Midas Investments close down amid $63M DeFi portfolio deficit
Custodial CeDeFi investment platform Midas will close down its operations because of a $63.3 million deficit in its decentralized finance (DeFi) portfolio.
In an announcement, the company’s founder and CEO Iakov Levin also known as “Trevor” wrote that the move is partly because the fund’s DeFi portfolio lost $50 million, which is 20% of its $250 million assets under management (AUM).
In addition, Levin also highlighted that the collapse of the Terra, FTX exchange and Celsius contributed to their struggles. The Midas founder noted that their users withdrew 60% of the funds after the LUNA, Celsius and FTX debacles. Levin wrote:
“We experienced an outflow of assets of more than 60% over the course of six months due to events involving LUNA, Celsius, and FTX. This made it impossible for us to sustain our fixed yield model.”
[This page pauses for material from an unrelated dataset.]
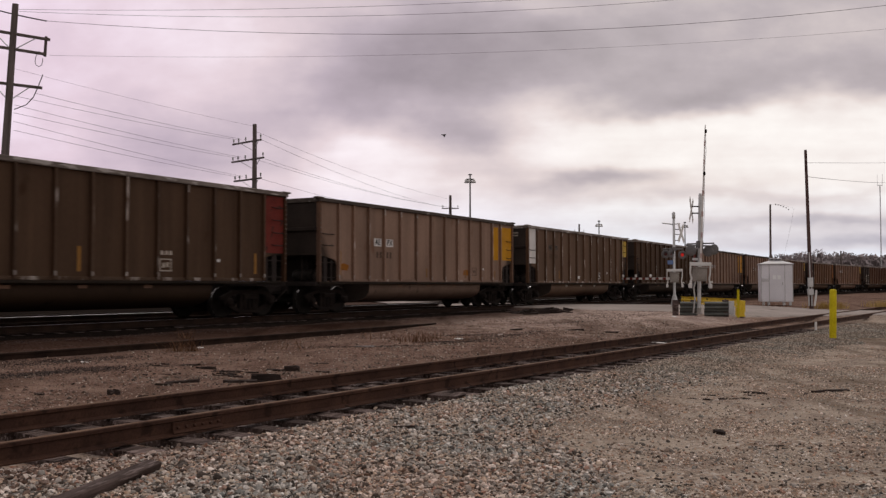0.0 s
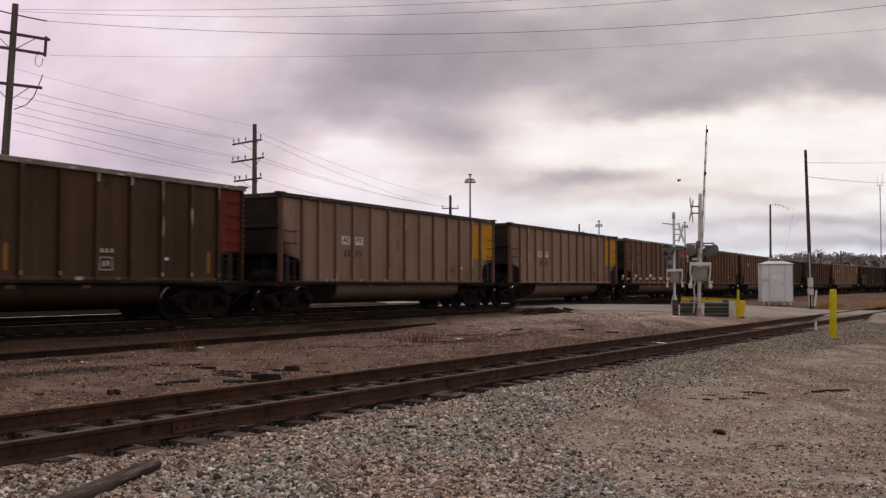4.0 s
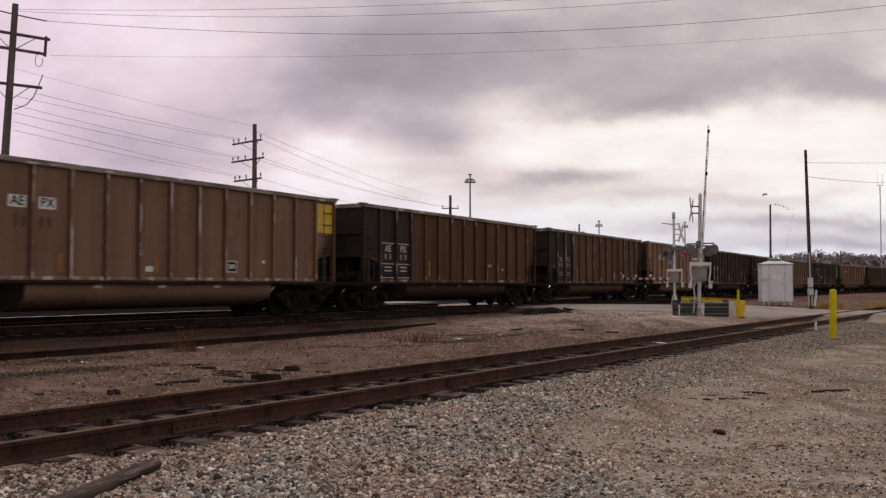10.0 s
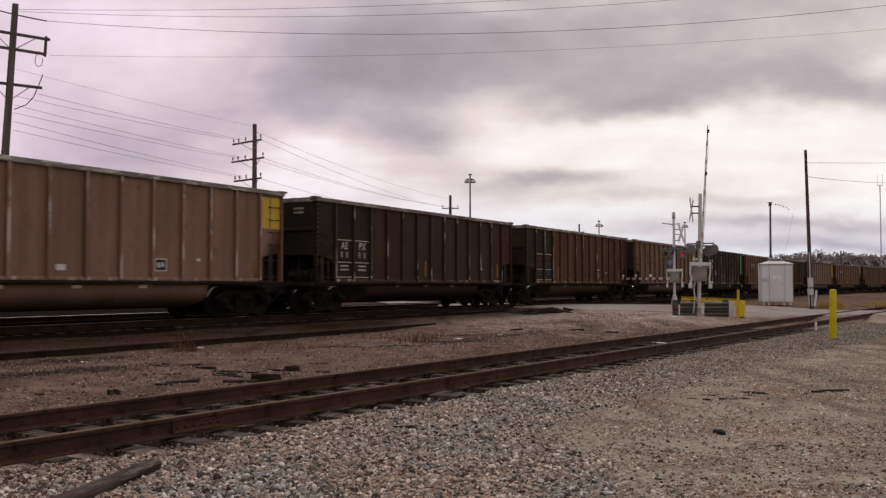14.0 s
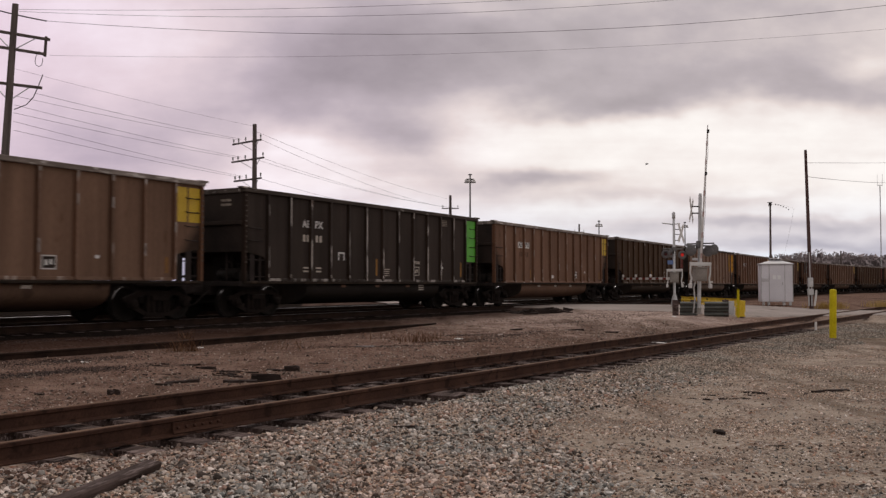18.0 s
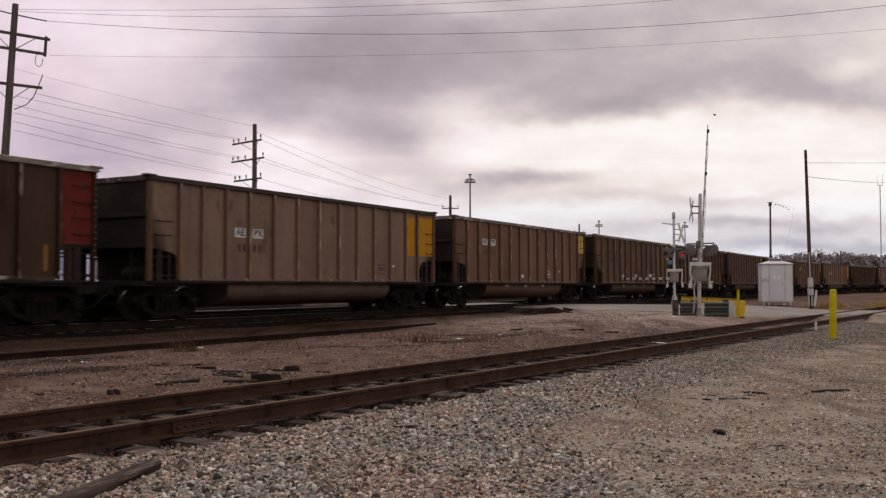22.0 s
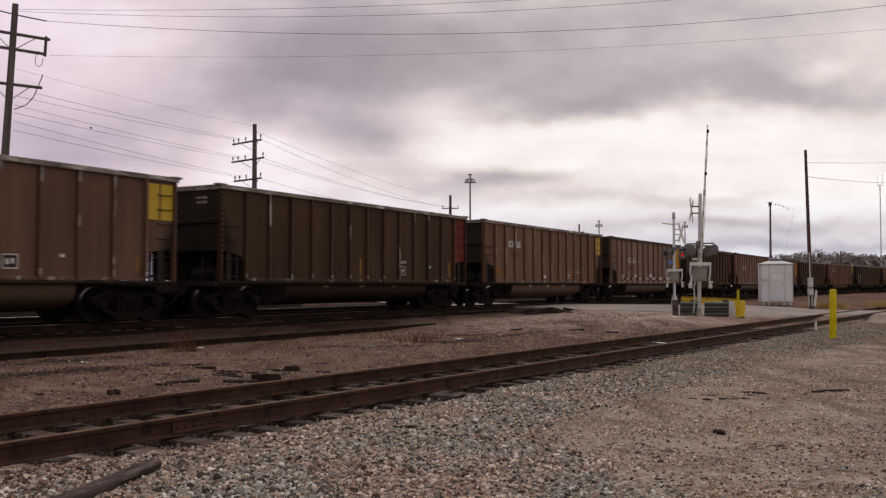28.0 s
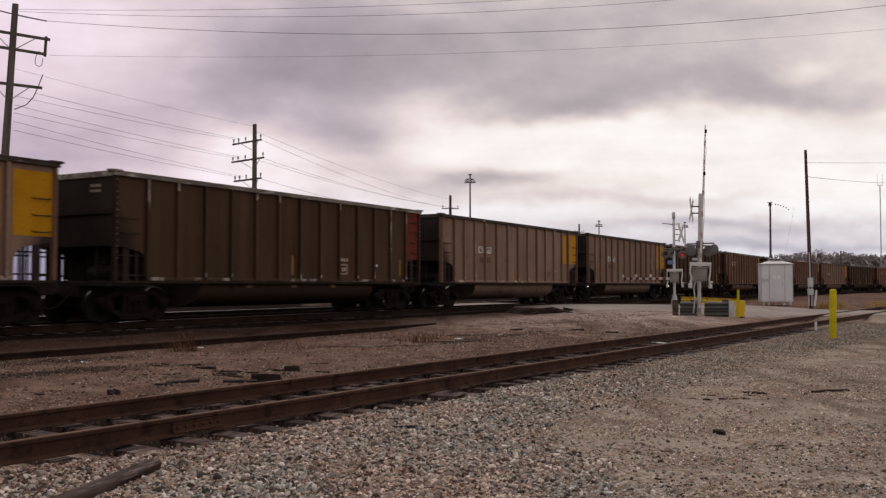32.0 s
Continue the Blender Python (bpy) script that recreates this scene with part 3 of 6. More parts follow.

According to the announcement, the company’s total liabilities in Bitcoin (BTC), Ether (ETH) and stablecoins are at $115 million while their current assets are worth around $51.7 million. This creates a total of $63.3 million in deficit.
The founder also noted that Midas is planning to eventually offer CeDeFi strategies for CeFi and DeFi users, creating a new project in hopes to create a new “win-win situation.” Levin said that it will connect competing protocols through liquidity.
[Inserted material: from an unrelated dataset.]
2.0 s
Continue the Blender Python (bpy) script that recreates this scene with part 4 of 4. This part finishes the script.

Related: Alameda wallets become active days after SBF bail, community mulls foul play
Meanwhile, after recently revealing how it plans to refund users, DeFi platform Defrost Finance finally broke its silence over accusations of performing a “rug pull” after the recent $12 million exploit within its platform. The Defrost team told Cointelegraph that a compromised key does not equate to a rug pull.
In other DeFi news, Avraham Eisenberg was recently arrested and charged. In a complaint made public on Dec. 27, the Federal Bureau of Investigation pinned Eisenberg with commodities fraud and commodities manipulation because of the Mango Markets exploit.